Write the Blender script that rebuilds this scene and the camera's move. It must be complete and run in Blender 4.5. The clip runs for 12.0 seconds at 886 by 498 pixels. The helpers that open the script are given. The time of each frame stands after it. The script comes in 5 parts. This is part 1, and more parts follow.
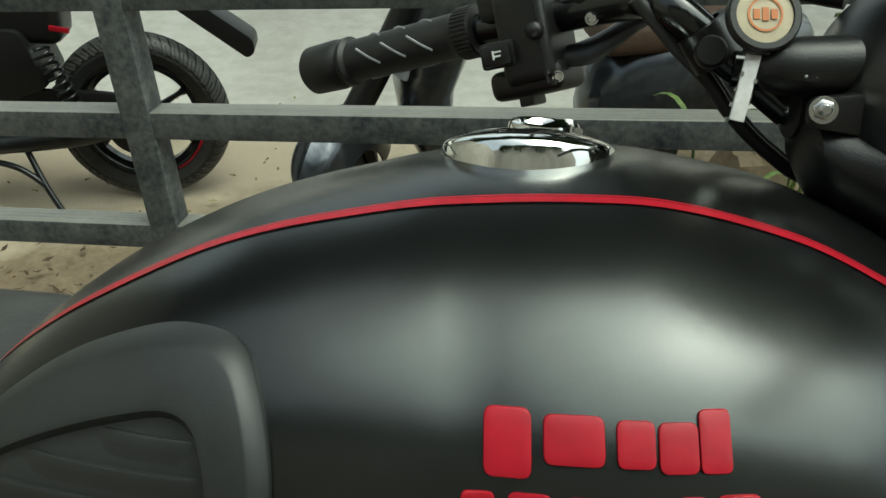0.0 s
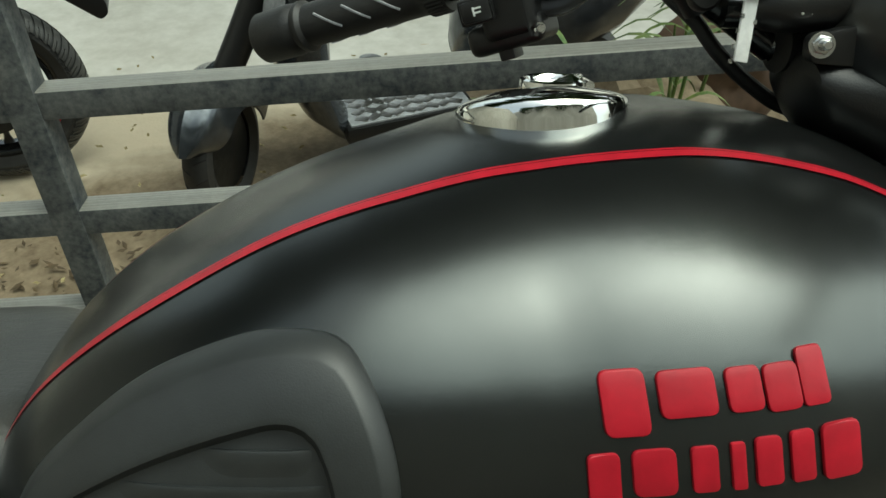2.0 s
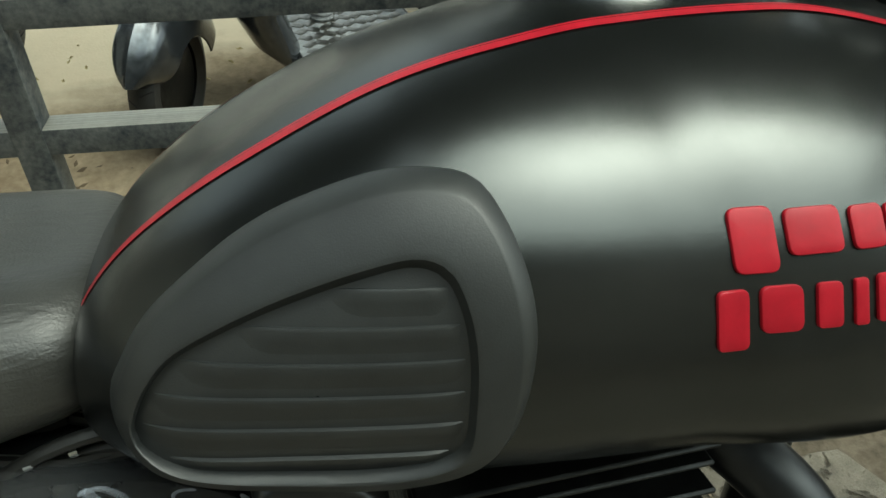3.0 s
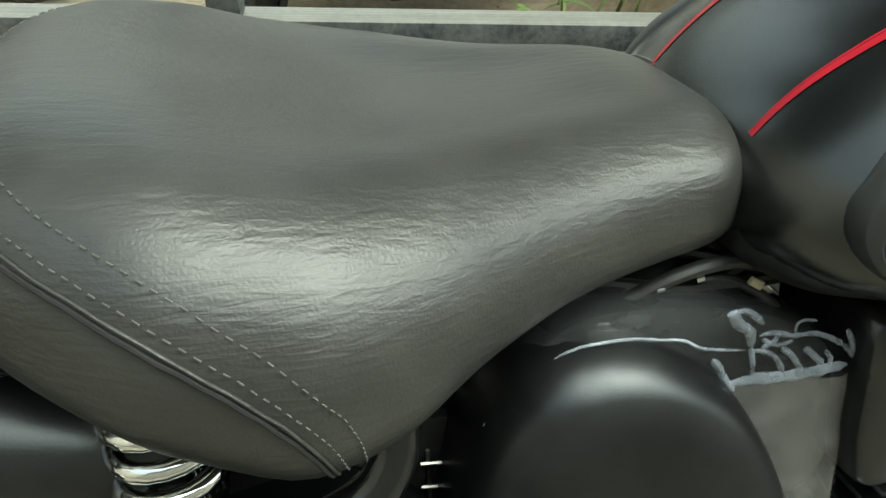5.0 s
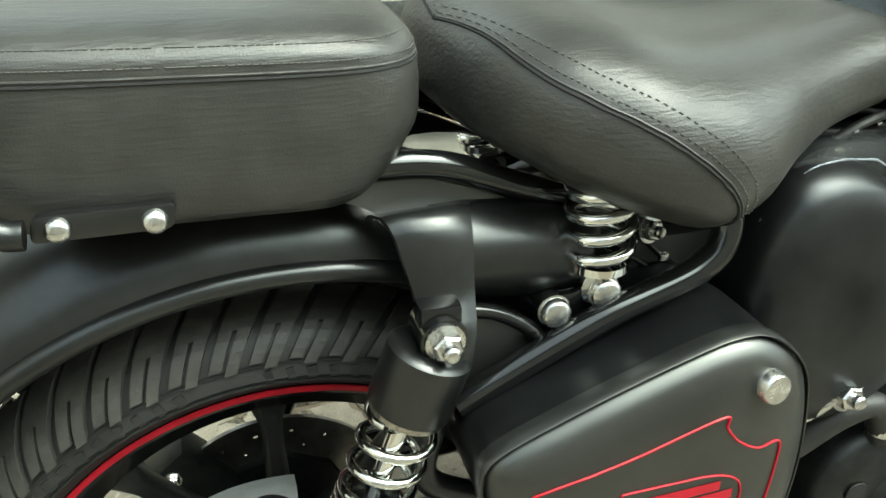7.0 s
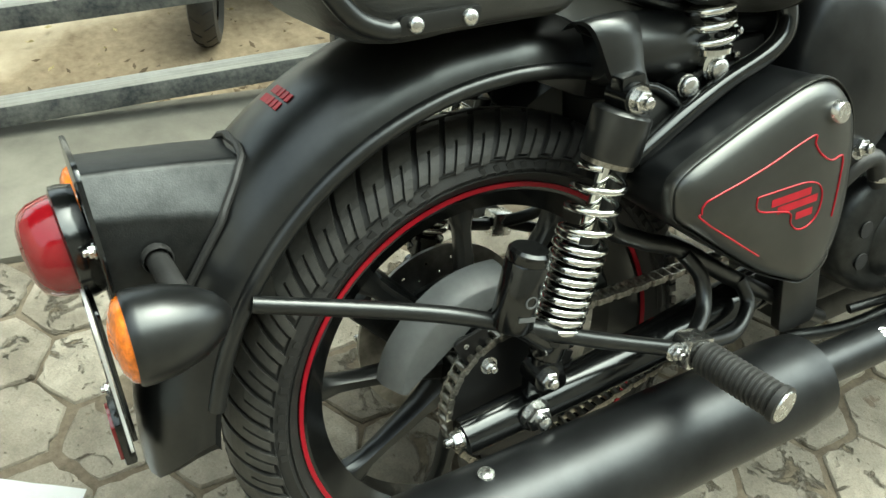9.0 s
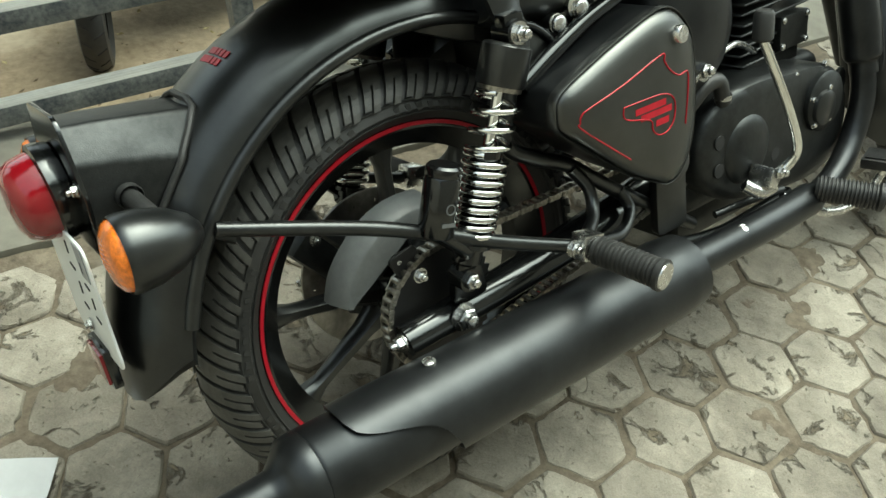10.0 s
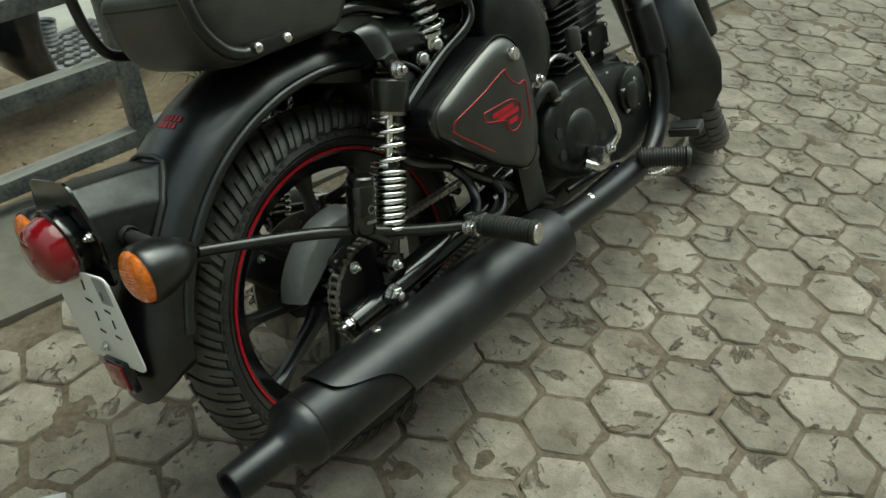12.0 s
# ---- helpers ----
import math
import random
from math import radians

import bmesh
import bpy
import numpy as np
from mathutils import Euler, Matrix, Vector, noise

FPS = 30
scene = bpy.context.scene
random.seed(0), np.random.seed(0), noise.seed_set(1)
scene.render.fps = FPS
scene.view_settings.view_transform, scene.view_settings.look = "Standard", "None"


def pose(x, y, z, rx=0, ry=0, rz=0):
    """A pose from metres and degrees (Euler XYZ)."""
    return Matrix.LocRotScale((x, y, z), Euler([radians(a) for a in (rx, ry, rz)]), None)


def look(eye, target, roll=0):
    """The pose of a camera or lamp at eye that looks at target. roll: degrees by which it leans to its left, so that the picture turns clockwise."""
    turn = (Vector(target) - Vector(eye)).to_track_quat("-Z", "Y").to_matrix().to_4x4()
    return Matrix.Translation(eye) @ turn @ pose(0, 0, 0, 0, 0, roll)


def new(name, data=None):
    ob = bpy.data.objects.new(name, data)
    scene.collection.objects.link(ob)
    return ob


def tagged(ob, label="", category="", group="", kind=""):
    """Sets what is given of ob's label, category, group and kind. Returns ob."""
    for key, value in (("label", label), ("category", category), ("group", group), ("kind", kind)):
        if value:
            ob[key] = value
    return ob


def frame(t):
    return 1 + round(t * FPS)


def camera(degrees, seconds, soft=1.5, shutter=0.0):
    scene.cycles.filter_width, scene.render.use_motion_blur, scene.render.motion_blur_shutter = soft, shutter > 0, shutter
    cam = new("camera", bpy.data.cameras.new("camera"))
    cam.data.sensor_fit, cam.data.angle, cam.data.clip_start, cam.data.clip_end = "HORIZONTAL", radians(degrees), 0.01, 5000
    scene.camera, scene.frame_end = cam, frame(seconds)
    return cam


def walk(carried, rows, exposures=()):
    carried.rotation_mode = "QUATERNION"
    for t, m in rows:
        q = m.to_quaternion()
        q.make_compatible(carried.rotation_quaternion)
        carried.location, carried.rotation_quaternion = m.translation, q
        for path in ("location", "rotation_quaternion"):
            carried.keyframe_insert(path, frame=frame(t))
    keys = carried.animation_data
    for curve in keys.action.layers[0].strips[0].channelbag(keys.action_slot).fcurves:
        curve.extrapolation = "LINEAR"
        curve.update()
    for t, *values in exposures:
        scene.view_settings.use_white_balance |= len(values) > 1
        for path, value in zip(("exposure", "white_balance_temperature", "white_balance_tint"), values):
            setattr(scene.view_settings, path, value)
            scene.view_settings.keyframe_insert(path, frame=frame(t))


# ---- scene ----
cam = camera(56.2, 12.0)
PATH = [
    (0, (0.797, -0.168, 1.138), (0.722, 1.463, -0.017), -0.8),
    (0.5, (0.767, -0.153, 1.15), (0.769, 1.462, -0.03), -1.4),
    (1, (0.747, -0.145, 1.153), (0.827, 1.449, -0.053), -1.4),
    (1.5, (0.727, -0.138, 1.156), (0.877, 1.426, -0.081), -1.3),
    (2, (0.706, -0.151, 1.15), (0.934, 1.377, -0.121), -0.6),
    (2.5, (0.68, -0.159, 1.134), (0.987, 1.322, -0.175), 0.7),
    (2.7, (0.662, -0.16, 1.123), (1.002, 1.293, -0.209), 1.5),
    (4.3, (0.415, -0.133, 1.075), (0.842, 1.204, -0.35), 8.1),
    (4.4, (0.4, -0.136, 1.074), (0.827, 1.197, -0.355), 8.4),
    (4.7, (0.34, -0.138, 1.068), (0.75, 1.166, -0.392), 8.8),
    (5, (0.295, -0.145, 1.059), (0.701, 1.175, -0.388), 8.8),
    (5.5, (0.219, -0.169, 1.082), (0.579, 1.128, -0.397), 8.1),
    (6, (0.14, -0.205, 1.109), (0.52, 1.068, -0.386), 7.8),
    (6.5, (0.065, -0.252, 1.121), (0.496, 1.027, -0.354), 7.5),
    (7, (-0.022, -0.309, 1.145), (0.488, 0.965, -0.31), 7.9),
    (7.5, (-0.124, -0.361, 1.146), (0.461, 0.905, -0.287), 7.7),
    (7.7, (-0.166, -0.377, 1.143), (0.435, 0.885, -0.287), 7.3),
    (9.3, (-0.462, -0.522, 1.15), (0.387, 0.629, -0.248), 7.8),
    (9.5, (-0.487, -0.553, 1.153), (0.4, 0.581, -0.235), 7.6),
    (10, (-0.544, -0.629, 1.168), (0.453, 0.455, -0.184), 7.3),
    (10.5, (-0.614, -0.698, 1.187), (0.494, 0.32, -0.131), 6.1),
    (11, (-0.685, -0.715, 1.204), (0.485, 0.262, -0.091), 4.7),
    (11.5, (-0.742, -0.743, 1.237), (0.466, 0.213, -0.037), 3.7),
    (12, (-0.797, -0.787, 1.291), (0.462, 0.149, 0.05), 3.5),
]
walk(cam, [(t, look(eye, target, roll)) for t, eye, target, roll in PATH], exposures=[(0, 0.98, 6500, -8), (2.7, 1.17, 6500, -8), (4.5, 1.91, 6500, -8), (5.5, 1.99, 6500, -8), (6.5, 2.32, 6500, -8), (7.5, 2.4, 6500, -8), (9.5, 2.1, 6500, -8), (12, 1.05, 6500, -8)])

# ---------------------------------------------------------------- world, sun
world = bpy.data.worlds.new("overcast_sky")
scene.world = world
world.use_nodes = True
wn = world.node_tree.nodes
wl = world.node_tree.links
sky = wn.new("ShaderNodeTexSky")
sky.sky_type = "NISHITA"
sky.sun_disc = False
sky.sun_elevation = radians(65)
sky.sun_rotation = radians(75)
sky.air_density = 1.0
sky.dust_density = 5.0
sky.ozone_density = 0.3
wn["Background"].inputs["Strength"].default_value = 0.13
haze = wn.new("ShaderNodeHueSaturation")
haze.inputs["Saturation"].default_value = 0.4
wl.new(sky.outputs[0], haze.inputs["Color"])
wl.new(haze.outputs[0], wn["Background"].inputs["Color"])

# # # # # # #

Every line above should be repeated exactly; pictures stay out of the copy.

Write the Blender script that rebuilds this scene and the camera's move. It must be complete and run in Blender 4.5. The clip runs for 12.0 seconds at 886 by 498 pixels. The helpers that open the script are given. The time of each frame stands after it. The script comes in 5 parts. This is part 1, and more parts follow.
0.0 s
2.0 s
3.0 s
5.0 s
7.0 s
9.0 s
10.0 s
12.0 s
# ---- helpers ----
import math
import random
from math import radians

import bmesh
import bpy
import numpy as np
from mathutils import Euler, Matrix, Vector, noise

FPS = 30
scene = bpy.context.scene
random.seed(0), np.random.seed(0), noise.seed_set(1)
scene.render.fps = FPS
scene.view_settings.view_transform, scene.view_settings.look = "Standard", "None"


def pose(x, y, z, rx=0, ry=0, rz=0):
    """A pose from metres and degrees (Euler XYZ)."""
    return Matrix.LocRotScale((x, y, z), Euler([radians(a) for a in (rx, ry, rz)]), None)


def look(eye, target, roll=0):
    """The pose of a camera or lamp at eye that looks at target. roll: degrees by which it leans to its left, so that the picture turns clockwise."""
    turn = (Vector(target) - Vector(eye)).to_track_quat("-Z", "Y").to_matrix().to_4x4()
    return Matrix.Translation(eye) @ turn @ pose(0, 0, 0, 0, 0, roll)


def new(name, data=None):
    ob = bpy.data.objects.new(name, data)
    scene.collection.objects.link(ob)
    return ob


def tagged(ob, label="", category="", group="", kind=""):
    """Sets what is given of ob's label, category, group and kind. Returns ob."""
    for key, value in (("label", label), ("category", category), ("group", group), ("kind", kind)):
        if value:
            ob[key] = value
    return ob


def frame(t):
    return 1 + round(t * FPS)


def camera(degrees, seconds, soft=1.5, shutter=0.0):
    scene.cycles.filter_width, scene.render.use_motion_blur, scene.render.motion_blur_shutter = soft, shutter > 0, shutter
    cam = new("camera", bpy.data.cameras.new("camera"))
    cam.data.sensor_fit, cam.data.angle, cam.data.clip_start, cam.data.clip_end = "HORIZONTAL", radians(degrees), 0.01, 5000
    scene.camera, scene.frame_end = cam, frame(seconds)
    return cam


def walk(carried, rows, exposures=()):
    carried.rotation_mode = "QUATERNION"
    for t, m in rows:
        q = m.to_quaternion()
        q.make_compatible(carried.rotation_quaternion)
        carried.location, carried.rotation_quaternion = m.translation, q
        for path in ("location", "rotation_quaternion"):
            carried.keyframe_insert(path, frame=frame(t))
    keys = carried.animation_data
    for curve in keys.action.layers[0].strips[0].channelbag(keys.action_slot).fcurves:
        curve.extrapolation = "LINEAR"
        curve.update()
    for t, *values in exposures:
        scene.view_settings.use_white_balance |= len(values) > 1
        for path, value in zip(("exposure", "white_balance_temperature", "white_balance_tint"), values):
            setattr(scene.view_settings, path, value)
            scene.view_settings.keyframe_insert(path, frame=frame(t))


# ---- scene ----
cam = camera(56.2, 12.0)
PATH = [
    (0, (0.797, -0.168, 1.138), (0.722, 1.463, -0.017), -0.8),
    (0.5, (0.767, -0.153, 1.15), (0.769, 1.462, -0.03), -1.4),
    (1, (0.747, -0.145, 1.153), (0.827, 1.449, -0.053), -1.4),
    (1.5, (0.727, -0.138, 1.156), (0.877, 1.426, -0.081), -1.3),
    (2, (0.706, -0.151, 1.15), (0.934, 1.377, -0.121), -0.6),
    (2.5, (0.68, -0.159, 1.134), (0.987, 1.322, -0.175), 0.7),
    (2.7, (0.662, -0.16, 1.123), (1.002, 1.293, -0.209), 1.5),
    (4.3, (0.415, -0.133, 1.075), (0.842, 1.204, -0.35), 8.1),
    (4.4, (0.4, -0.136, 1.074), (0.827, 1.197, -0.355), 8.4),
    (4.7, (0.34, -0.138, 1.068), (0.75, 1.166, -0.392), 8.8),
    (5, (0.295, -0.145, 1.059), (0.701, 1.175, -0.388), 8.8),
    (5.5, (0.219, -0.169, 1.082), (0.579, 1.128, -0.397), 8.1),
    (6, (0.14, -0.205, 1.109), (0.52, 1.068, -0.386), 7.8),
    (6.5, (0.065, -0.252, 1.121), (0.496, 1.027, -0.354), 7.5),
    (7, (-0.022, -0.309, 1.145), (0.488, 0.965, -0.31), 7.9),
    (7.5, (-0.124, -0.361, 1.146), (0.461, 0.905, -0.287), 7.7),
    (7.7, (-0.166, -0.377, 1.143), (0.435, 0.885, -0.287), 7.3),
    (9.3, (-0.462, -0.522, 1.15), (0.387, 0.629, -0.248), 7.8),
    (9.5, (-0.487, -0.553, 1.153), (0.4, 0.581, -0.235), 7.6),
    (10, (-0.544, -0.629, 1.168), (0.453, 0.455, -0.184), 7.3),
    (10.5, (-0.614, -0.698, 1.187), (0.494, 0.32, -0.131), 6.1),
    (11, (-0.685, -0.715, 1.204), (0.485, 0.262, -0.091), 4.7),
    (11.5, (-0.742, -0.743, 1.237), (0.466, 0.213, -0.037), 3.7),
    (12, (-0.797, -0.787, 1.291), (0.462, 0.149, 0.05), 3.5),
]
walk(cam, [(t, look(eye, target, roll)) for t, eye, target, roll in PATH], exposures=[(0, 0.98, 6500, -8), (2.7, 1.17, 6500, -8), (4.5, 1.91, 6500, -8), (5.5, 1.99, 6500, -8), (6.5, 2.32, 6500, -8), (7.5, 2.4, 6500, -8), (9.5, 2.1, 6500, -8), (12, 1.05, 6500, -8)])

# ---------------------------------------------------------------- world, sun
world = bpy.data.worlds.new("overcast_sky")
scene.world = world
world.use_nodes = True
wn = world.node_tree.nodes
wl = world.node_tree.links
sky = wn.new("ShaderNodeTexSky")
sky.sky_type = "NISHITA"
sky.sun_disc = False
sky.sun_elevation = radians(65)
sky.sun_rotation = radians(75)
sky.air_density = 1.0
sky.dust_density = 5.0
sky.ozone_density = 0.3
wn["Background"].inputs["Strength"].default_value = 0.13
haze = wn.new("ShaderNodeHueSaturation")
haze.inputs["Saturation"].default_value = 0.4
wl.new(sky.outputs[0], haze.inputs["Color"])
wl.new(haze.outputs[0], wn["Background"].inputs["Color"])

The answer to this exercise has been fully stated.